¿Es verdad que los museos son un templo genuino del aburrimiento?...
Entre cuatro paredes y envueltos en un claroscuro que enfoca las obras,
todo parece estar dispuesto a la perfección para inducir un trance
hipnótico que lleva al sueño. El silencio y la rigidez se apoderan de una
sala ante una atmósfera de culto que prima la individualidad sobre todo lo
demás. ¿Qué es lo que provoca la negativa de visitar una exposición y pasar el
día dentro de un museo? ¿Por qué las exhibiciones, en vez de atraer a miles de
personas y acercar la cultura al público, se conforman como espacios de culto
ajenos a lo popular?
Los
museos discriminan
El argumento por antonomasia de los promotores de la cultura para justificar la inasistencia del gran público a las exhibiciones yace en la ignorancia del grueso de la población. Bajo esta lógica, los organismos encargados de los museos afirman que los espacios están abiertos al público y que, mediante campañas publicitarias, promueven la asistencia a un sitio expositivo, pero olvidan que crean una distinción clara entre entendidos e ignorantes que aleja al mundo de las salas. Mientras los primeros disfrutan como niños —no sin cierta pedantería— de cada espacio de la exhibición con un toque desgastado de conocedor innato e incluso, vierten comentarios de la jerga especializada que exigen ciertos campos del conocimiento como el arte; los ignorantes recorren sin más, con toda la curiosidad pero sin ninguna señal lo bastante clara como para interesarse de lleno en lo que se muestra.
Los museos y la escuela
Una relación tormentosa que en gran medida contribuye a la pésima reputación que tienen los museos en los más pequeños. Entre las formas más crueles de arruinar un fin de semana para un estudiante de nivel básico, está la visita obligada a un museo. El problema inicia desde la forma de enseñanza de la Historia, que abre un almanaque enorme de datos —fechas, sitios históricos, héroes, villanos— sin sentido o conexión alguna con la única peculiaridad de ser parte del pasado y al mismo tiempo objeto de estudio, veneración y respeto.

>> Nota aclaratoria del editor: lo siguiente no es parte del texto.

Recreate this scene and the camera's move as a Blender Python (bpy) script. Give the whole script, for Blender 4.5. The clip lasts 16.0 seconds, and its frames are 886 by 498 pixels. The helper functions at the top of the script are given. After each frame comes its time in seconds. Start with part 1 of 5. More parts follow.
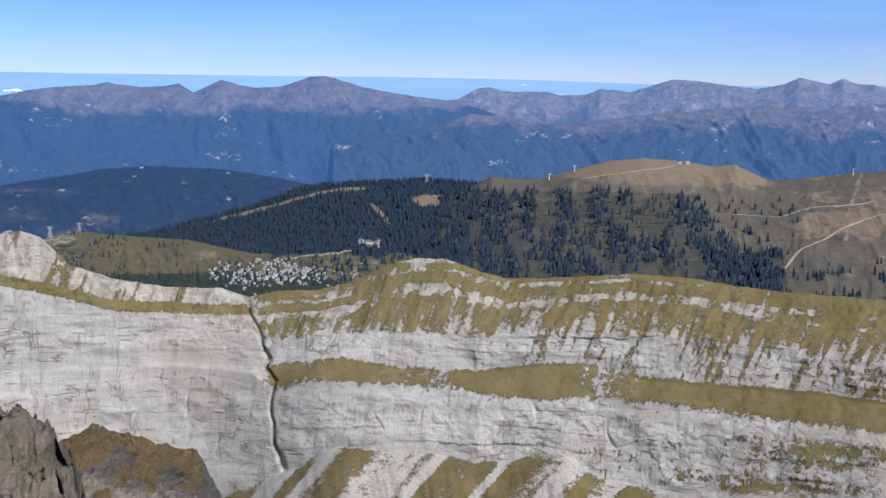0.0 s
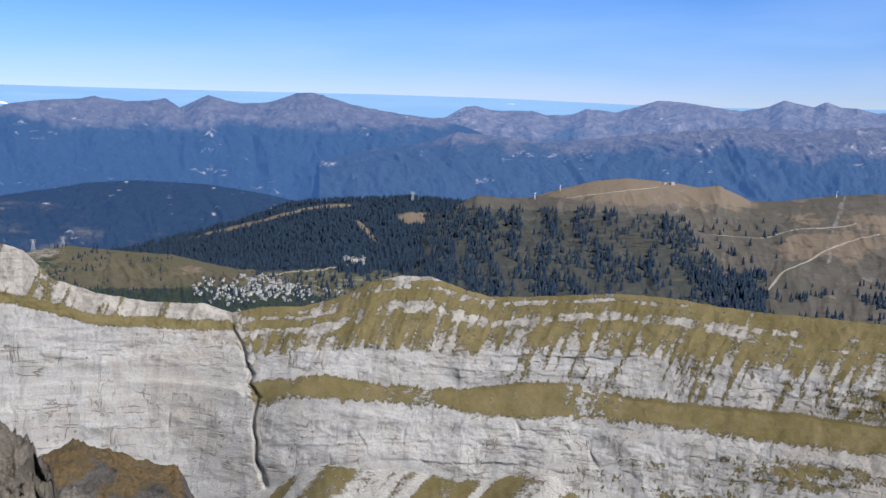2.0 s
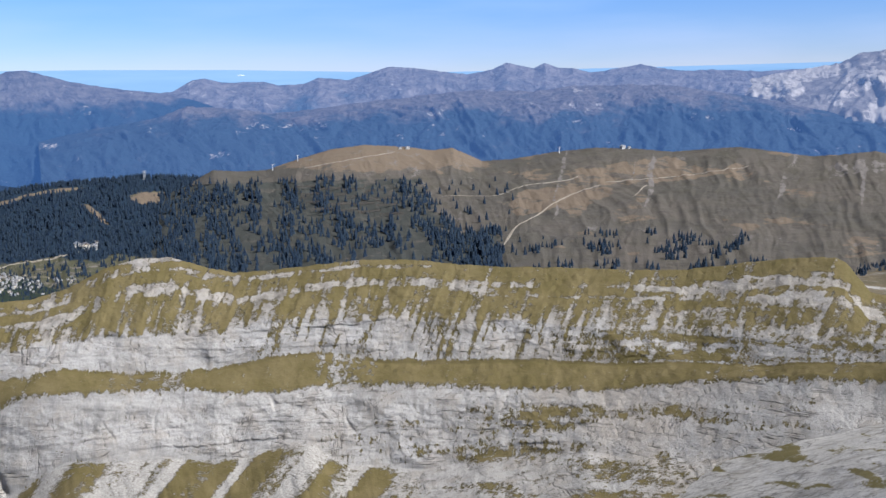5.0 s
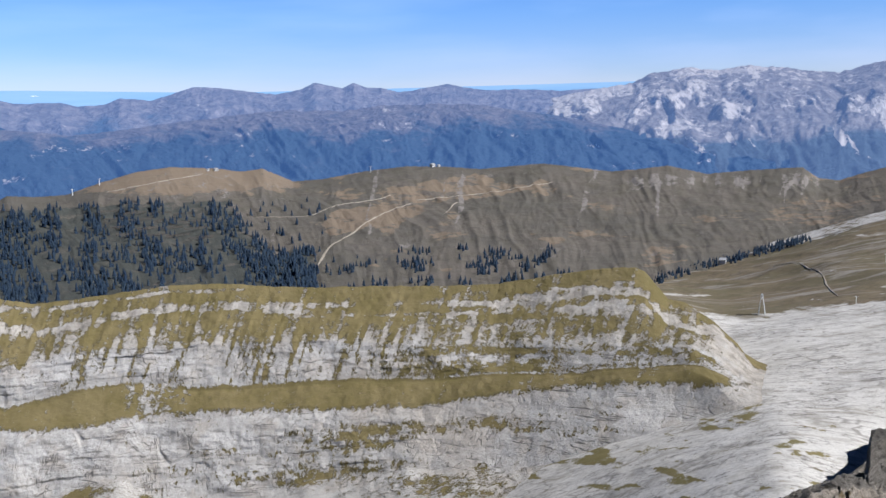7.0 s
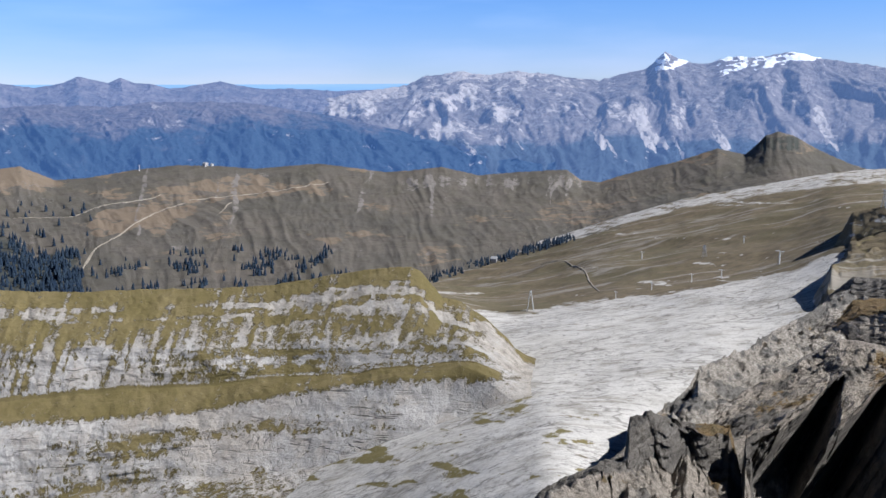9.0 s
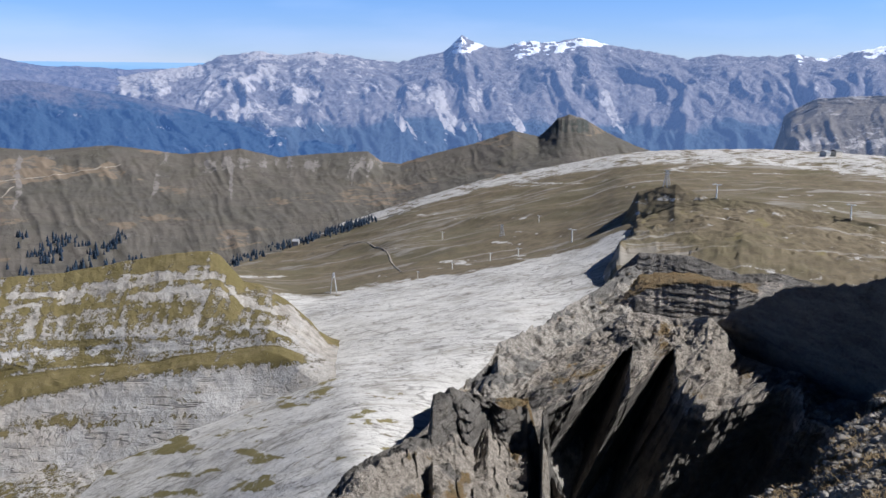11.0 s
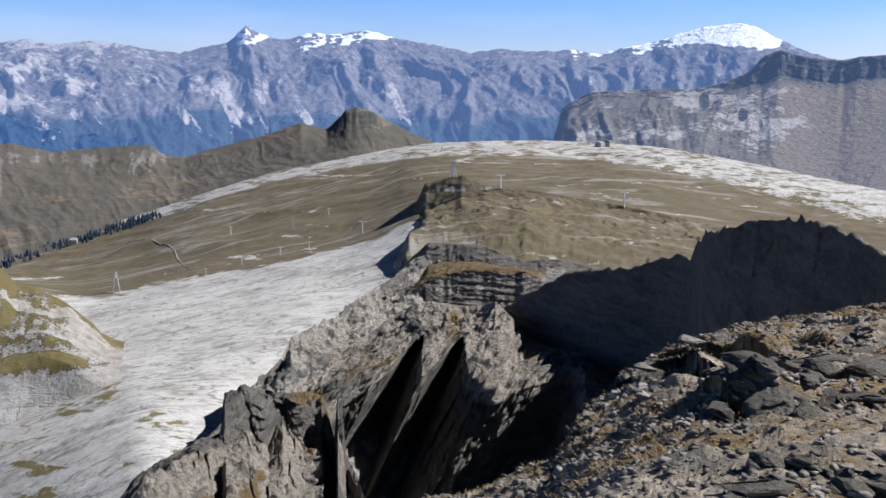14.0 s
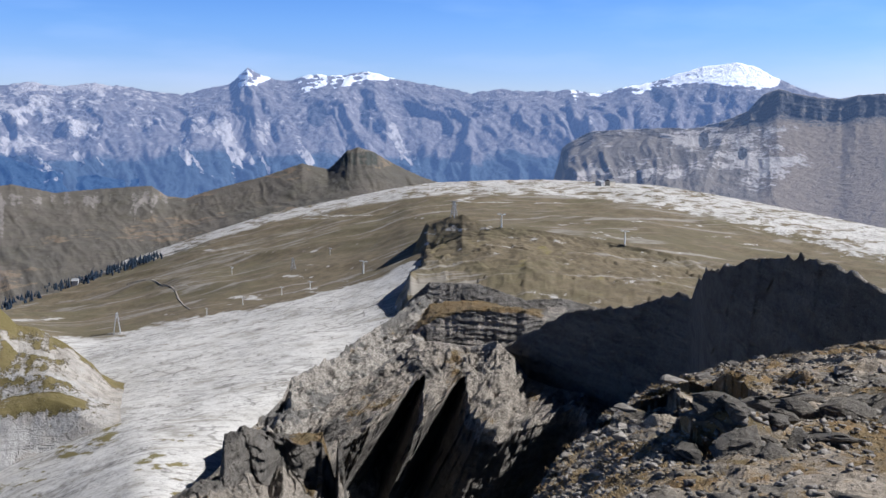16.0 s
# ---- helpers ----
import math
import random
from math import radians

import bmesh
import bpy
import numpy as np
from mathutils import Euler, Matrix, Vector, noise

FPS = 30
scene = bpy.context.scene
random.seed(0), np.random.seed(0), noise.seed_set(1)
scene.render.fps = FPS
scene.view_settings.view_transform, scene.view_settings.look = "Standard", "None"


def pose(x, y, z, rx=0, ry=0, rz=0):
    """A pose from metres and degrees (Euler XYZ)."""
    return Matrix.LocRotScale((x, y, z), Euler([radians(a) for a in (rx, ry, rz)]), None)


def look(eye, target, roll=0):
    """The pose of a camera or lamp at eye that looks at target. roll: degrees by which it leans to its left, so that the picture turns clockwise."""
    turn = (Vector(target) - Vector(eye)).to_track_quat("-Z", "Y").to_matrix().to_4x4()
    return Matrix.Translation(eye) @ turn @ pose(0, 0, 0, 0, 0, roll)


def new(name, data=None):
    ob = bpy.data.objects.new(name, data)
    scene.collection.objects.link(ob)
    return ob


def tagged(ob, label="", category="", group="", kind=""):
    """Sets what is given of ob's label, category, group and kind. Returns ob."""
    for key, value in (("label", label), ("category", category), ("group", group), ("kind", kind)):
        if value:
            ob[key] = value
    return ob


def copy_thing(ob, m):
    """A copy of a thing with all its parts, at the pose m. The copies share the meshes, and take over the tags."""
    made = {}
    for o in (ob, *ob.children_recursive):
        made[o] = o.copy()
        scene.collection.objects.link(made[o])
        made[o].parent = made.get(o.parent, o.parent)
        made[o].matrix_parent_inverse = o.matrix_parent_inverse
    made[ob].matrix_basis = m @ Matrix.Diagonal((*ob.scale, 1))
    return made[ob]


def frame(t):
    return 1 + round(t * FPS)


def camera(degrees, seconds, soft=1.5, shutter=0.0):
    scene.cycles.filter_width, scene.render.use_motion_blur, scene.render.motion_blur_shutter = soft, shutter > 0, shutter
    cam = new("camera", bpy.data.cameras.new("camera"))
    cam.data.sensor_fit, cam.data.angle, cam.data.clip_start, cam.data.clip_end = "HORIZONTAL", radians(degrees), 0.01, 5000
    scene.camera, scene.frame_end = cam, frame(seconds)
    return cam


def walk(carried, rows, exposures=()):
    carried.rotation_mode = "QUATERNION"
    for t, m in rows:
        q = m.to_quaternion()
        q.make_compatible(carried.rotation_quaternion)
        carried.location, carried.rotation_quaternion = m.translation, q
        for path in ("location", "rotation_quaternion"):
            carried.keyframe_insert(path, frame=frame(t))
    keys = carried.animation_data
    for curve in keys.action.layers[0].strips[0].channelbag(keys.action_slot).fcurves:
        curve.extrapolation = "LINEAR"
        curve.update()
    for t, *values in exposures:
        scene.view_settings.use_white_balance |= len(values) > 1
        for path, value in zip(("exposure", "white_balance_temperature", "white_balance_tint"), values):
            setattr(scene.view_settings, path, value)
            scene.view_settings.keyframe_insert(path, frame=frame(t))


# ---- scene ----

Una expresión inequívoca del fracaso de la pedagogía está en los cuestionarios que los estudiantes deben llenar para corroborar su asistencia a una exposición. Libreta en mano, los jóvenes se deslizan entre salas con premura y, mientras esquivan fantasmas grises, discriminan con la mirada entre lo que significa una pregunta menos y todo aquello que no aporta nada. Se trata de la quijotesca empresa de organizar un texto sin coherencia que se compone de fichas técnicas, hojas de sala y todo cuanto se puede leer en una exposición sin siquiera fijar la atención en los objetos que forman la exhibición.